I have completed the scheduling of posts for the next 30 days so that as of Dec 30, the full concordance of a planned SimHebrew Bible is available for review.

Many years ago, Joel M. Hoffman issued a blog-challenge to translate Isaiah 54:1 at God Didn't Say That. I had 'finished' my translation of the Psalms and a few other favorite books at that time, and I was considering translating the whole Hebrew canon, so we had a few interactions. (It could be that he meant the challenge only for his students?)

What does the Hebrew canon teach us that God maybe did say and do in those formative days for humanity? Joel like my son-in-law is a linguist, for which I am both glad and slightly jealous.
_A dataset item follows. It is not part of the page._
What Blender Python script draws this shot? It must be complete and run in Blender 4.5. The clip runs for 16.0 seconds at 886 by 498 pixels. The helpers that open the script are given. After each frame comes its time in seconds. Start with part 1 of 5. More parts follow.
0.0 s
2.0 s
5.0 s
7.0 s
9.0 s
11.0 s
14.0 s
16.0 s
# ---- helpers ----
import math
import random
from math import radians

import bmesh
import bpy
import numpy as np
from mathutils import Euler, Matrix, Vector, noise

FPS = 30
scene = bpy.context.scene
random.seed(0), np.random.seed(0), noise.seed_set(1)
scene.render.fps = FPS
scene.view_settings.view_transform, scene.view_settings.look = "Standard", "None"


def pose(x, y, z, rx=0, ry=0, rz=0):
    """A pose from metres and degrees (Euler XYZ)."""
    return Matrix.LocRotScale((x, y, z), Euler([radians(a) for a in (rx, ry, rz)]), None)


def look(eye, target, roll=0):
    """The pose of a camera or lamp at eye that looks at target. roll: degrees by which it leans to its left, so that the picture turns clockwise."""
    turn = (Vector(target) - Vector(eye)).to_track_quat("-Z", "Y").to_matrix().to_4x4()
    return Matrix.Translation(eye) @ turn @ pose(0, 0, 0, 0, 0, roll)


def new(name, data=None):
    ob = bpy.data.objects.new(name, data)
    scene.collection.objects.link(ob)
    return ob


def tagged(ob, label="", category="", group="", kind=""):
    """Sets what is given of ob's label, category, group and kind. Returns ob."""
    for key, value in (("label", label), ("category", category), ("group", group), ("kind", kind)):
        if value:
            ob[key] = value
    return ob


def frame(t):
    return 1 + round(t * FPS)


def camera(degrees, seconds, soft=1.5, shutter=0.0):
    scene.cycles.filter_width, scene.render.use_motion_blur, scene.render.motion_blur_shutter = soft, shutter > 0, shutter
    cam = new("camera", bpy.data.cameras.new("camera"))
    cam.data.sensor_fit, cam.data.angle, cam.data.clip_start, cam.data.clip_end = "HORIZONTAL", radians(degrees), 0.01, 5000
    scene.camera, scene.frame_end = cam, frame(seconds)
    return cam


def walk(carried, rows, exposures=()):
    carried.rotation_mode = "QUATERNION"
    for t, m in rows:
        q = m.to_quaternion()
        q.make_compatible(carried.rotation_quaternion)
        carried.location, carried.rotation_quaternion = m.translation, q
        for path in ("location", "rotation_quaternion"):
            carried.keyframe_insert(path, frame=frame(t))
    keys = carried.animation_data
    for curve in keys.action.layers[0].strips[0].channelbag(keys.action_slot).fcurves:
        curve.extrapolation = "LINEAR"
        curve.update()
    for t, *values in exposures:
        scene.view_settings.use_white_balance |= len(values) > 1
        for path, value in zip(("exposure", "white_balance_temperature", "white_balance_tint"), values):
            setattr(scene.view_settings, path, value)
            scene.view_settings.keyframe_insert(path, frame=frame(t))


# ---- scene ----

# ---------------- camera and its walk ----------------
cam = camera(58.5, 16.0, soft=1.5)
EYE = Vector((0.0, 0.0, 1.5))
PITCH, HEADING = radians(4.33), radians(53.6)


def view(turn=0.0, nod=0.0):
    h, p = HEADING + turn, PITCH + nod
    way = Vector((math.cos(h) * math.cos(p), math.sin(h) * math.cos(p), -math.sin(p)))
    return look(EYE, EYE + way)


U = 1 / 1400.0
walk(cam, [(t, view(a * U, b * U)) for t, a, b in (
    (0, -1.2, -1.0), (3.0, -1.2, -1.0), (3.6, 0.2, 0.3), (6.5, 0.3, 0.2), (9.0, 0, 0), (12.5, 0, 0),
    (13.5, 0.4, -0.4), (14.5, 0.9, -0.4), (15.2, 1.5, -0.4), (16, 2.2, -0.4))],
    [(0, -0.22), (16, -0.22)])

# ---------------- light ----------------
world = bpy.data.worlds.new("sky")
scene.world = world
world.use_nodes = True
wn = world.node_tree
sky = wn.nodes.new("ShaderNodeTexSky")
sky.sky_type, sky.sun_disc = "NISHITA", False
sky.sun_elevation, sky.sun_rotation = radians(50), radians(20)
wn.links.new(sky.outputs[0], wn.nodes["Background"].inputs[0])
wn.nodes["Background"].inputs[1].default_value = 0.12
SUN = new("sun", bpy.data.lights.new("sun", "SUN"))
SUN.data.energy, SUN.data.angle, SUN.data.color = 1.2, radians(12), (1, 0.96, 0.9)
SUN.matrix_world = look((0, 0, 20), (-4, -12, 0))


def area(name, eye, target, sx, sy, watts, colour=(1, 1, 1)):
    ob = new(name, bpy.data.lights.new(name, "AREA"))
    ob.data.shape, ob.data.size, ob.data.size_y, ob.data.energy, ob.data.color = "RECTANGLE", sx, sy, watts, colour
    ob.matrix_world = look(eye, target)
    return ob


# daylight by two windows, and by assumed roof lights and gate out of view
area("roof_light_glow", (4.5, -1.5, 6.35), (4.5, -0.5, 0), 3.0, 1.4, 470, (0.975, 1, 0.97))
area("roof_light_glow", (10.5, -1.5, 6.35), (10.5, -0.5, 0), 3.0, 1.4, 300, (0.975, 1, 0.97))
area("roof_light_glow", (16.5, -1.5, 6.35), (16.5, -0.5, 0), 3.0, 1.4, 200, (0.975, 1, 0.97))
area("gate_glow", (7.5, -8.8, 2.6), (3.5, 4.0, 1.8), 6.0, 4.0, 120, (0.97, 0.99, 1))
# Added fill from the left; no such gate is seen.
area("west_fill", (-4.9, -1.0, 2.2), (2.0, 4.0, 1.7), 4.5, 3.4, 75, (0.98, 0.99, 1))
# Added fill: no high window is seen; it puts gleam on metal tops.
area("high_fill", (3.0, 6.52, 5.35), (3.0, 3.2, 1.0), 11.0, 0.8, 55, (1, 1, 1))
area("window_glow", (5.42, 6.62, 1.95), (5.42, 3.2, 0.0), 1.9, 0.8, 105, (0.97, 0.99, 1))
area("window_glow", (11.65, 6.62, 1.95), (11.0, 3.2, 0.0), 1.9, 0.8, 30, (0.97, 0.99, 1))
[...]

I suspect that word sounds and origins have some fascinating patterns of development. I wonder too what could be imagined about word families just from studying the words that share roots in Hebrew, or even just the first two characters of a root. 

So how do we pronounce these words? Why are there so many gutturals in Hebrew? Do we have equivalents in English? Are they related to each other? What happens really to hollow verbs, those roots that have a vav as their middle letter? How did the grammatical letters take on their roles? Why are some consonants strong and others weak so that they get lost in pronunciation?

All these things can be studied directly just by scanning the concordance in the form that I have it in. Also exposed is my categorization of the words by semantic domain. This alone is a huge job, and there are undoubtedly some blunders in my work. I found a few while doing the individual posts. I can update the data and republish a post in about 5 minutes or less. If you find anomalies or even question a gloss I have used, please comment on the post.

Pronouncing the SimHebrew letters,

  1. a א is a guttural. Think of it as a glottal stop and there may be a vowel with it. The first few I look at are mostly short /a/, but then there one that is like an a as in hay. And there is the odd /i/ but in the case at the link above, the a is almost ignored, sitting in the place of a preceding definite article (h). Well it's like English. Eventually, you just know what it sounds like.
  2. b ב is b or v.
  3. g ג is g.
  4. d ד is d.
  5. h ה is the lighter aspirate, but it counts as a guttural too. a and h both have significant grammatical roles.
  6. v ו is the connector and sounds variably as /u/ /o/  or /v/. SimHebrew tells you explicitly for this letter. v is part of the grammatical team.
  7. z ז is z.
  8. k ח is /ch/ the serious aspirate, much like ch in loch. 
  9. 't ט is t. 't is a minor player on the grammatical team, occasional metastasis in a word.
  10. i י is i.
  11. c כ is a hard c with a little h as well.
  12. l ל is l.
  13. m מ is m.
  14. n נ is n. i, c, l, m, n all play grammatical roles.
  15. s ס is s. Even though it may look like an o and be difficult to distinguish from an m sofit. Not a problem in SimHebrew.
  16. y ע is the heavier-duty guttural - sort of like an emphasized 'excellent' in English. And it may take any vowel. (You might note that the English any begins with an 'e' - so Hebrew is no different here.)
  17. p פ is p, or f if the last letter of a word.
  18. x צ is ts.
  19. q ק is q.
  20. r ר is r.
  21. w שׁ is shin or sin (and you just hafta know). w is a minor player on the grammatical team, the prefix /sh/.
  22. t ת is t. t is a grammatical letter. 

Jonathan Orr-Stav has a nice response on Tiberian pronunciation here.

So: five gutturals, a, h, k, y, and r. (May be disputed.) Several (16) strong letters that do not disappear in word forms: b, g, d, z, 't,  / k, c, l, s, y,  / p, x ,q, r, w, t. Several (6) weak letters that do disappear in some word forms a, h, v, i, m, n. In particular, v and i often morph into each other. Is all this true? Investigate!

There does not seem to be anything particularly tidy about the Hebrew sequence of letters. They were aware of a sequence of letters as evidenced by the acrostic poems and the poems of the Lamentations with the reversed order of p and y. There are ancient abecedaries that agree with this. But why the sequence of letters as it is? Why have two t's and two s's with no particular distinction apparent to them?

So this is sort of 'first base' for the investigation of my glossary to see what we can learn from it. I hope some of you will join in.